On closer inspection the ban also highlights a number of cracks, first up the ban on credit default swaps. Credit default swaps are insurance policies much like any other insurance, they insure against the worst possible outcome of an event. In the finance world that event is default.
An investor will pay a fee each month to insure against a country defaulting and if said country does default then the investor receives a large payout. The issue here is that these CDS derivatives are traded over the counter and so they can very legally be traded in London or New York, a ban in Germany is not quite the forceful move EU finance ministers were hoping for.
The second problem this short selling ban has created is further downward pressure on the euro. If an investor is looking to bet on the fall of equities of a given region they can just as easily bet on the demise of the currency. As a result everyone who has been banned from shorting in German will simply move to shorting the euro.
To make matters worse hedge funds, who are notorious for holding aggressive short positions, are very much betting against the euro. Hedge funds and other large speculators on May 11 increased bets for a decline in the euro to 113,890 contracts more than those anticipating a gain, the most ever, according to Commodity Futures Trading Commission data. As we have seen before hedge funds have serious market moving abilities. As a result of all of this the euro went as low as $1.2144 fast approaching the $1.20 level dragging with it Sterling hitting a low of $1.4239. Trading then became very volatile as a rumour circulated that Greece was considering leaving the euro, this remained just a rumour but the markets gave the possibility some thought.
The currency markets then did an about turn as the euro shot up with no one initially sure the reasons behind such a move. The initial boost to the euro was driven by speculation that EU would support the euro in order to stem losses. Whilst this may have caused a rally in the euro I can’t help but draw comparisons to the U.K and the efforts made to support Sterling prior to black Wednesday when the Pound had to be withdrawn from the European Exchange Rate Mechanism.
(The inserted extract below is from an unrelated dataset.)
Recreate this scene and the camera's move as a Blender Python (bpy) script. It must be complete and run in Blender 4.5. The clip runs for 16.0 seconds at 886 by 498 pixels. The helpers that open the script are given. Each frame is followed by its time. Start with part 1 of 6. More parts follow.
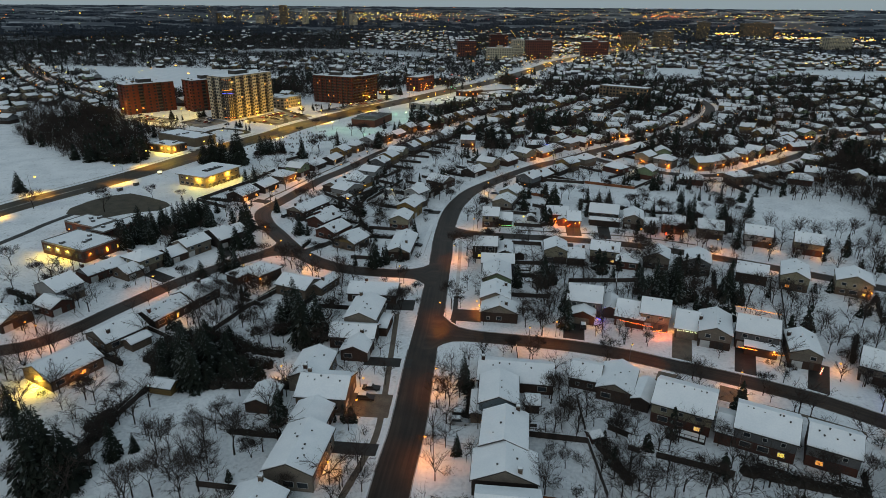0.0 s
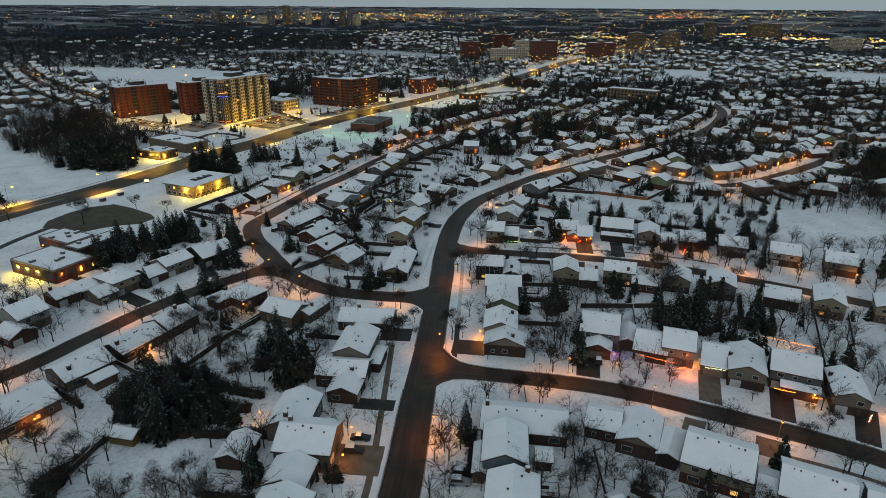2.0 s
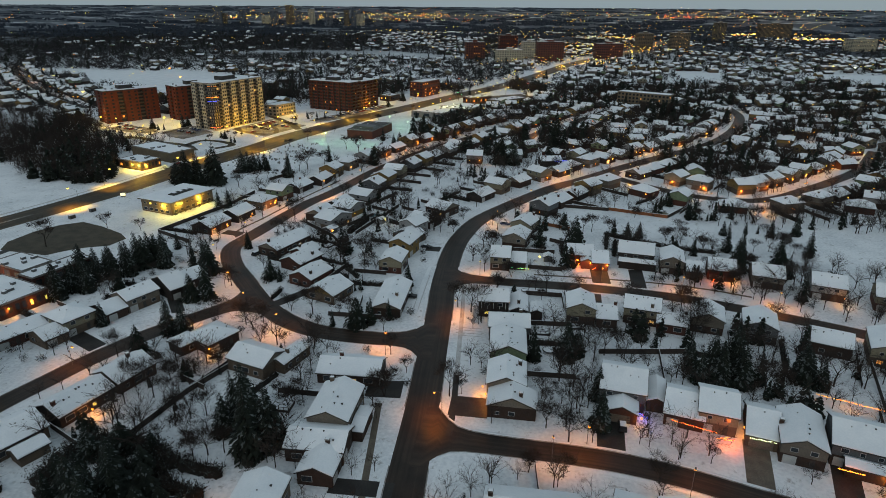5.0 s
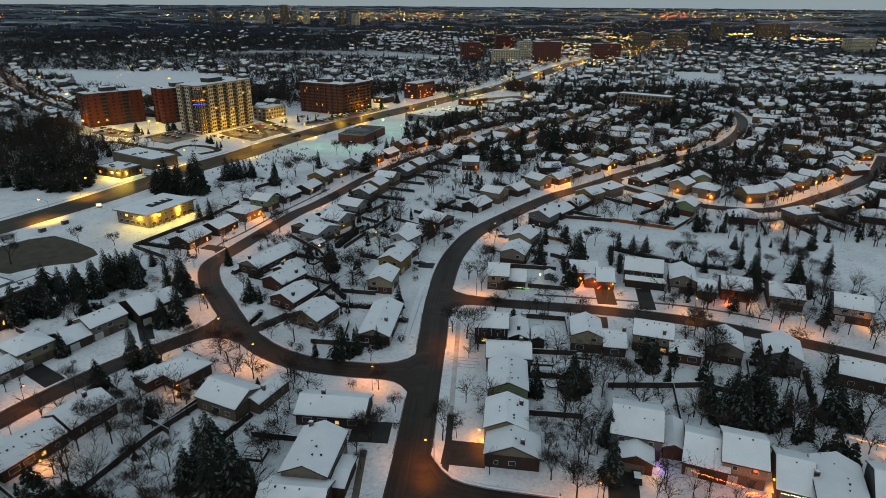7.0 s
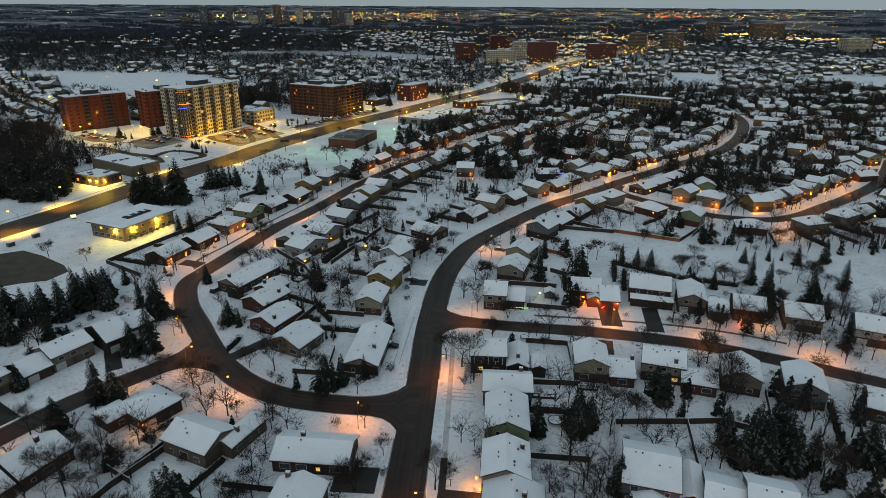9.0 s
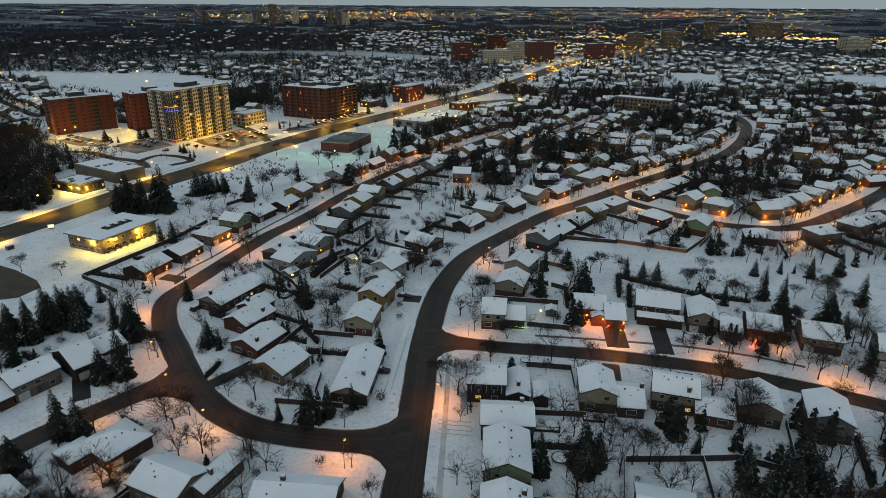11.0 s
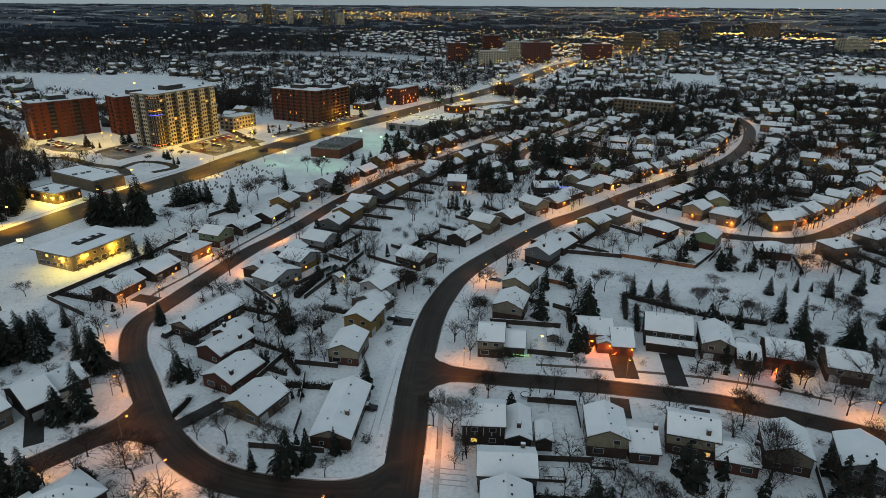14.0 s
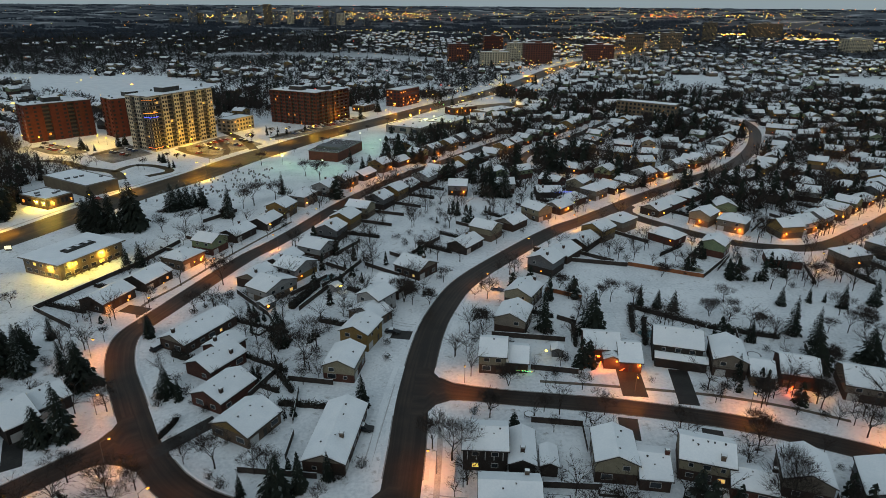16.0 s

Similarities can be made between the ERM and the euro in terms of what they set out to achieve and their subsequent failures. The most notable gain came from the euro and the New Zealand and Australian Dollar. Unfortunately the falls by these commodity lead currencies are signs that a global recovery may start to falter.
If global demand shrinks then prices fall for raw materials and as such countries such as Australia New Zealand and Canada lose huge sources of revenue, often with little other industries to fall back on. A final nail in the coffin for intraday trading was the possible slowdown of china, one of the biggest consumers of raw materials. What we can draw from today and recent events is that at the moment the grass is not greener anywhere. The fall in the euro suggested a deterioration of the single currency whereas today’s rallies are viewed as equally negative in simply being a marker of slowing output from other nations and the EU implementing hasty rules to gain control of the euro when everyone else has lost faith.
In a final point, the rally in the euro has to be viewed with caution. It is quite clear that those who were shorting the euro are trimming their positions, which is hugely different in going long on the euro. At the moment only the very brave are long on the euro for the foreseeable future.